We, as a Government, despite the serious allegations or statements made by the Hon. Mover, wish to submit this matter to an inquiry to establish the truth, if any, because we are not small men...if we will find that there is no truth, it is he who is going to lose. Now it does not mean that Government accepts these allegations, because these have got to be established.

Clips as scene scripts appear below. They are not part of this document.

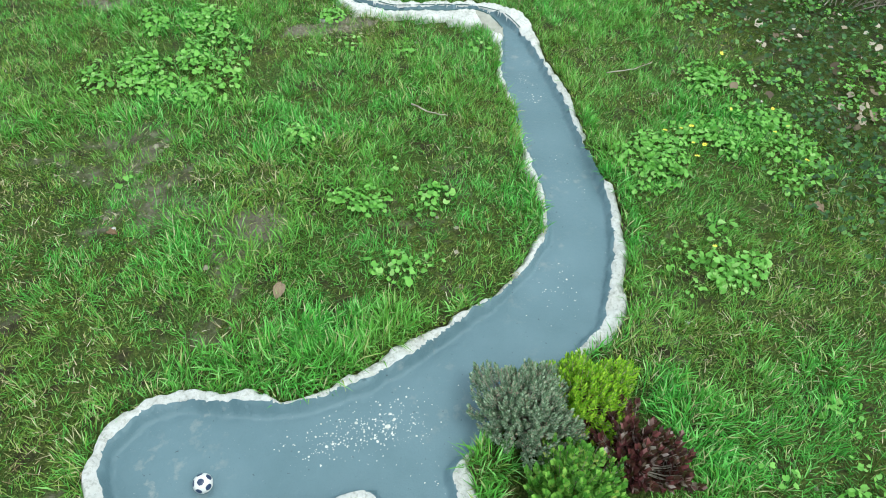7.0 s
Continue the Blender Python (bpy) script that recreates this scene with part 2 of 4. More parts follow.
LOWER = [
    (0.736, -6.41, 0.086, 0.018, 0.016), (0.749, -6.499, 0.092, 0.022, 0.014), (0.755, -6.645, 0.095, 0.016, 0.013), (0.760, -6.779, 0.088, 0.014, 0.032), (0.768, -6.926, 0.082, 0.020, 0.051),
    (0.775, -7.031, 0.093, 0.042, 0.059), (0.797, -7.11, 0.097, 0.048, 0.050), (0.808, -7.145, 0.092, 0.048, 0.041)]
LOOP = [
    (0.800, -8.40, 0.044, 0.020, 0.018), (0.782, -8.558, 0.045, 0.075, 0.018), (0.774, -8.621, 0.043, 0.075, 0.028), (0.750, -8.690, 0.044, 0.075, 0.057), (0.695, -8.737, 0.042, 0.075, 0.078),
    (0.620, -8.756, 0.038, 0.075, 0.078), (0.545, -8.742, 0.036, 0.075, 0.069), (0.487, -8.697, 0.040, 0.075, 0.074), (0.467, -8.628, 0.046, 0.075, 0.062), (0.506, -8.570, 0.048, 0.075, 0.051), (0.585, -8.553, 0.045, 0.075, 0.041), (0.70, -8.535, 0.040, 0.075, 0.028)]
OUTLET = [
    (0.86, -8.56, 0.030, 0.02, 0.05), (0.940, -8.573, 0.030, 0.02, 0.082), (1.025, -8.628, 0.040, 0.021, 0.087), (1.070, -8.704, 0.044, 0.035, 0.059), (1.062, -8.784, 0.049, 0.032, 0.026), (1.014, -8.866, 0.058, 0.047, 0.023),
    (0.942, -8.933, 0.068, 0.075, 0.030), (0.870, -8.999, 0.089, 0.048, 0.014), (0.830, -9.053, 0.101, 0.069, 0.019), (0.795, -9.141, 0.098, 0.071, 0.036), (0.766, -9.211, 0.090, 0.030, 0.026),
    (0.744, -9.291, 0.081, 0.030, 0.019), (0.724, -9.361, 0.075, 0.015, 0.012), (0.69, -9.55, 0.075, 0.02, 0.02), (0.67, -9.9, 0.08, 0.02, 0.02)]
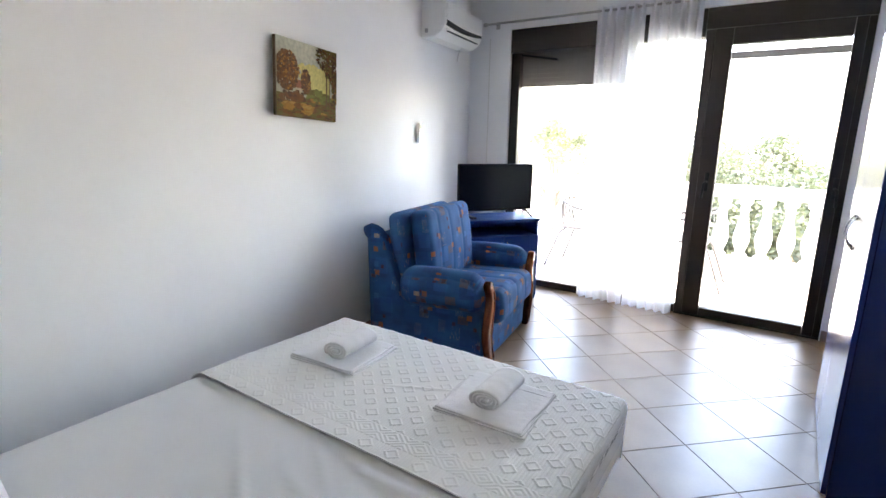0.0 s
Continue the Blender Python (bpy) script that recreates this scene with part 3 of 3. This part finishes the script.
for s in (-1, 1):
    lo, hi = (-0.452, -0.362) if s < 0 else (0.366, 0.456)
    crest = 0.0 if s > 0 else 0.030                 # the wing by the bed is a little lower and shorter
    w = prism([(0.125, 0.03), (0.43, 0.03), (0.37 - crest, 0.42), (0.285 - 1.6 * crest, 0.735 - crest), (0.24 - 1.3 * crest, 0.765 - crest), (0.19 - crest * 0.5, 0.775 - crest), (0.125, 0.755 - crest), (0.110, 0.72 - crest)], lo, hi, "xz", 0.024, 4)
    part("wing", w, FABRIC, chair, "upholstered side wing", True)
    ym = (lo + hi) / 2
    top = tube([(0.098, ym, 0.735 - crest * 0.3), (0.130, ym, 0.757 - crest * 0.5), (0.180 - crest, ym, 0.767 - crest), (0.235 - 2 * crest, ym, 0.757 - crest), (0.265 - 2 * crest, ym, 0.72 - crest)], lambda f: 0.046 - 0.008 * f, 16)
    part("wing_roll", top, FABRIC, chair, "padded roll on the wing", True)
    side = prism([(0.30, 0.03), (0.90, 0.03), (0.90, 0.34), (0.30, 0.36)], *((-0.450, -0.345) if s < 0 else (0.345, 0.450)), "xz", 0.018, 3)
    part("side_panel", side, FABRIC, chair, "upholstered side panel")

    def arm_shape(p, unit, s=s):
        y, z = p.y, p.z
        f = 0.5 + 0.5 * unit.x
        if unit.z > 0:
            z += 0.020 * (1 - unit.y ** 2) + 0.012 * math.sin(math.pi * f) - 0.010 * f ** 4
            z -= 0.004 * math.exp(-((p.x - 0.02) / 0.008) ** 2)
        if unit.y * s > 0:
            y += 0.016 * s * (1 - unit.z ** 2) * (0.5 + 0.5 * f)
        else:
            y += 0.010 * s * max(0.0, -unit.z)
        return Vector((p.x, y, z + 0.003 * noise.noise(Vector((p.x * 6, p.y * 8, s)))))

    part("arm", soft_box((0.545, 0.200, 0.215), 0.088, 24, arm_shape), FABRIC, chair, "padded armrest", True).matrix_local = pose(0.635, s * 0.425, 0.424, 0, -1.5, 0)
    arm_front(s)
    part("foot", lathe([(0.02, 0), (0.024, 0.03)], 10), BLACK, chair).matrix_local = pose(0.16, s * 0.40, 0.002)


# ---- corner cabinet with the television ----
CAB = pose(-0.186, 3.532, 0, 0, 0, 53.0)     # local x along its front, local y to its back
CW, CD, CH = 0.617, 0.380, 0.682
cab = thing("tv_cabinet", "blue laminate television cabinet with two doors and an open shelf", "cabinet", m=CAB)
part("top", box(-0.008, CW + 0.008, -0.018, CD, CH - 0.022, CH, 0.003), BLUE, cab)
part("side", box(0, 0.018, 0, CD, 0.0, CH - 0.023, 0.001, 1), BLUE, cab)
part("side", box(CW - 0.018, CW, 0, CD, 0.0, CH - 0.023, 0.001, 1), BLUE, cab)
part("back", box(0.019, CW - 0.019, CD - 0.006, CD, 0.03, CH - 0.023), BLUE, cab)
part("bottom", box(0.019, CW - 0.019, 0.01, CD - 0.007, 0.05, 0.068), BLUE, cab)
part("shelf", box(0.019, CW - 0.019, 0.004, CD - 0.007, 0.532, 0.550), BLUE, cab)
part("plinth", box(0.019, CW - 0.019, 0.02, 0.036, 0.0, 0.049), BLUE, cab)
for s in (0, 1):
    x0, x1 = (0.002, CW / 2 - 0.0015) if s == 0 else (CW / 2 + 0.0015, CW - 0.002)
    d = part("door", box(x0, x1, -0.018, -0.001, 0.035, 0.547, 0.0015, 1), BLUE, cab, "blue laminate cabinet door")
    hx = CW / 2 - 0.024 if s == 0 else CW / 2 + 0.024
    arc = [(hx, -0.019 - 0.024 * math.sin(math.pi * k / 12) ** 0.6, 0.380 + 0.120 * k / 12) for k in range(13)]
    part("handle", tube(arc, 0.0032, 8), BRASS, d, "bronze bow handle", True)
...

On the day following the debate Onama placed Amin on a short leave of absence. Minister of Internal Affairs Basil Bataringaya appointed a commission to investigate the accusations. When Obote returned to Kampala on 15 February, he was unable to dissuade his ministers from proceeding with an investigation. The cabinet attempted to convene on 22 February to appoint a new commission of inquiry into the matter, but Obote swiftly placed five members under arrest; Ibingira, Emmanuel Lumu, Balaki K. Kirya, Mathias Ngobi, and George Magezi were detained. The latter four had all been parties to Ibingira's wing in the cabinet, and all had attended the 4 February meeting. Though the threat posed by Ibingira to his leadership was eliminated, Obote decided to consolidate his position by deprecating his ex-rival's allies, specifically Mutesa. He announced that Mutesa was involved in a military coup plot to overthrow his government, precipitating the Mengo Crisis. On 23 February he moved Opolot to the position of Chief of Defence Staff, and Amin was made Chief of Army and Air Force Staff. Obote also appointed three judges to his own commission to investigate the gold scandal allegations: Sir Clement Nageon de L'Estang (Court of Appeal for East Africa), Cecil Henry Ethelwood Miller (High Court of Kenya), and Augustine Saidi (High Court of Tanzania).

The final report of the Commission of Inquiry was published in August 1971, finding no hard evidence of wrongdoing. Historian Aidan Southall wrote that "it would appear that the unaccountably large sums in Amin's bank account were spent quite legitimately on supplies for the Congolese."